Canadian clubs talk 'Messi effect' as superstar grabs headlines
Lionel Messi joined Major League Soccer club Inter Miami in July, and the results have been near-instant.
His club won the reformatted Leagues Cup competition, which features teams from Mexico's LigaMX and MLS, with the Argentine scoring 10 goals along the way.
He's also been heavily featured in advertising since his arrival, both by the league and its broadcast partners.
Canadian Major League Soccer clubs are sharing the benefits, and drawbacks, of having one of the world's greatest players join the league when it comes to marketing and preparing to play against him.
Messi's signing, Vancouver Whitecaps sporting director Axel Schuster said, represents a chance for the league to better market itself.
"There's zero frustration," he said about whether Messi's signing had taken away from the work other clubs do in the league. "I think all the stories around Messi are a door opener for us … to deliver additional content from around the league."
Messi's signing and Leagues Cup exploits made headlines and he has been heavily promoted by Apple TV — Major League Soccer's broadcasting partner.
Many of their ads for the league feature photos or clips of the Argentine in action.
"Messi coming to MLS has had tremendous impact on the league and the interest in the league and I think the valuation of the of the teams affiliated with the league," said Cheri Bradish, the director of the Future of Sport Lab and Sport Initiatives at Toronto Metropolitan University.
Bradish has previously worked for the Florida Sports Foundation, Nike Canada, Florida State University Department of Athletics, the Vancouver Grizzlies, and the Vancouver Organizing Committee for the 2010 Olympic and Paralympic Games.
But, she said, the league and its clubs need to be aware and plan what will happen when the 35-year-old decides to retire.
When Messi joined Miami, he signed a two-and-a-half-year contract.
"You use that as an opportunity to build and build new relationships strengthen old relationships with your consumers, partners, and other stakeholders. But you also have to have an eye on the long term, which is when Messi or other star players are not in the league," Bradish said, citing the way the NBA handled the retirement of Michael Jordan.
Patrick Leduc, the director of soccer culture for CF Montreal and a former Montreal Impact player, said Messi's signing could help grow the culture of the sport in Canada.
"So globally I think it's great for the league. I think it's drawing attention, it's exciting," he said. "Does it highlight some weaknesses in our in our league? Maybe it does, but that doesn't diminish the fact that globally it's a positive thing that's happening."
Leduc pointed to the longevity, in various iterations, of both Montreal and Vancouver as soccer clubs and said he believed Messi's signing could bring new fans from outside those cities to support them.
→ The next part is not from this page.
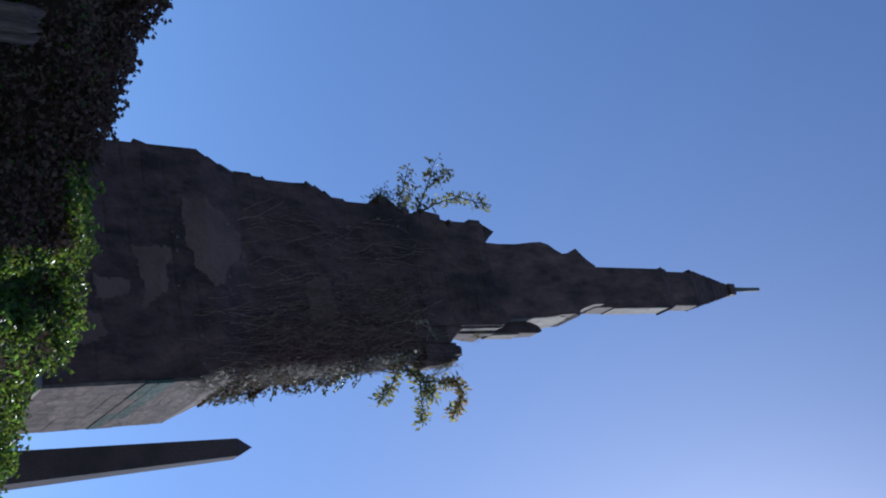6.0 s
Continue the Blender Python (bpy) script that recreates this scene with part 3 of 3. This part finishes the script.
# ---- dead stump in front of the ivy ----
def dead_stump(x, y):
    thing = new("dead_tree_stump")
    thing.location = (x, y, 0)
    tagged(thing, "weathered grey dead tree stump standing before dark ivy", "tree stump")
    verts, faces, n = [], [], 64
    rings = [(0.0, 0.21), (1.8, 0.19), (2.9, 0.17), (3.2, 0.165), (3.45, 0.172), (3.6, 0.16), (3.68, 0.166), (3.75, 0.15), (3.79, 0.12), (3.74, 0.05)]
    for z, r in rings:
        for k in range(n):
            a = 2 * math.pi * k / n
            q = r + 0.026 * noise.noise((math.cos(a) * 4, math.sin(a) * 4, z * 0.6)) - 0.03 * max(0.0, noise.noise((math.cos(a) * 9, math.sin(a) * 9, z * 0.5)) - 0.1) + 0.01 * noise.noise((math.cos(a) * 22, math.sin(a) * 22, z * 3))
            verts.append((q * math.cos(a), q * math.sin(a), z + (0.13 * noise.noise((math.cos(a) * 3, math.sin(a) * 3, 5)) + 0.04 * noise.noise((math.cos(a) * 11, math.sin(a) * 11, 5)) if z > 3.6 else 0)))
    for i in range(len(rings) - 1):
        for k in range(n):
            a, b = i * n + k, i * n + (k + 1) % n
            faces.append((a, b, b + n, a + n))
    faces.append(tuple(range((len(rings) - 1) * n, len(rings) * n)))
    mesh_object("trunk", verts, faces, DEADWOOD, thing)
    for k in range(5):
        a = 2 * math.pi * k / 5 + 0.3
        v, f = [], []
        tube(v, f, [(0.1 * math.cos(a), 0.1 * math.sin(a), 0.35), (0.28 * math.cos(a), 0.28 * math.sin(a), 0.1), (0.55 * math.cos(a), 0.55 * math.sin(a), -0.04)], 0.1, 0.03, 7)
        mesh_object("root", v, f, DEADWOOD, thing)


dead_stump(-1.68, 8.6)


# ---- masonry, last ----
def block_mesh(seed):
    """A unit block with a worn, bumpy outer face towards -y."""
    rnd = random.Random(seed)
    nx, nz, verts, faces = 6, 3, [], []
    for k in range(nz + 1):
        for i in range(nx + 1):
            rim = i in (0, nx) or k in (0, nz)
            y = 0.02 if rim else 0.12 * noise.noise((i * 0.7 + seed * 9.1, k * 0.9, 3.0)) + rnd.uniform(-0.05, 0.05)
            jog = 0 if rim else rnd.uniform(-0.04, 0.04)
            verts.append((i / nx - 0.5 + jog, y, k / nz - 0.5 + jog))
    for k in range(nz):
        for i in range(nx):
            a = k * (nx + 1) + i
            faces.append((a, a + 1, a + nx + 2, a + nx + 1))
    corners = [0, nx, (nx + 1) * (nz + 1) - 1, (nx + 1) * nz]
    start = len(verts)
    verts += [(verts[c][0], 1.0, verts[c][2]) for c in corners]
    edges = [list(range(nx + 1)), [nx + k * (nx + 1) for k in range(nz + 1)], [(nx + 1) * nz + i for i in range(nx, -1, -1)], [k * (nx + 1) for k in range(nz, -1, -1)]]
    for e, edge in enumerate(edges):
        faces.append((start + e, start + (e + 1) % 4, *edge[::-1]))
    return verts, faces


BLOCKS = {}
for mat in (WALL, GREEN):
    BLOCKS[mat.name] = []
    for i in range(8):
        me = bpy.data.meshes.new("stone_block")
        verts, faces = block_mesh(i * 7 + 1)
        me.from_pydata(verts, [], faces)
        me.materials.append(mat)
        BLOCKS[mat.name].append(me)


def lay(rnd, mat, x, y, z, long, high, turn=0.0, deep=0.04):
    ob = new("stone", rnd.choice(BLOCKS[mat.name]))
    ob.parent = monument
    ob.matrix_basis = pose(x, y, z, 0, 0, turn) @ Matrix.Diagonal((long, deep, high, 1))


def courses():
    rnd = random.Random(77)
    z = 4.6
    # sunlit side, its light carried by the lighter stone colour
    while z < 6.72:
        high = min(rnd.uniform(0.14, 0.23), 6.74 - z)
        y = -0.085
        while y < 2.1:
            long = min(rnd.uniform(0.35, 0.75), 2.12 - y)
            if 2.12 - y - long < 0.15:
                long = 2.12 - y
            mid = z + high / 2
            green = 0.85 if 5.74 < mid < 6.0 else 0.12 if 5.3 < mid < 6.4 else 0.0
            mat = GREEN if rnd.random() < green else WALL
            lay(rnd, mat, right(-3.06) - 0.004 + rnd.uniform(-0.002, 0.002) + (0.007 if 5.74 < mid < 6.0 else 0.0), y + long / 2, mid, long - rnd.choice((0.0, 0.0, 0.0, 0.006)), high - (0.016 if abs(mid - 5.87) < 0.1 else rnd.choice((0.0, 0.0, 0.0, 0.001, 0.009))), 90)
            y += long
        z += high


courses()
Montreal has already played Inter Miami this season, meaning they won't play the World Cup winner until potentially next season.
Toronto FC is the only Canadian club still to play Inter Miami.
Schuster said superstars like Messi have been proven to benefit leagues.
He points to Messi and Cristiano Ronaldo's time at Barcelona and Real Madrid respectively.
Schuster was working in German soccer at the time, but said it was evident how much attention the two players brought to Spain's La Liga.
That has also been seen with Swedish striker Zlatan Ibrahimovic signing for the L.A. Galaxy in 2018, he added.
"Superstars have always been good for leagues," Schuster said. "It's our job now to use this momentum and grow the secondary things behind him."
Those secondary things, he said, include the development of youth players and the success of MLS clubs in other competitions.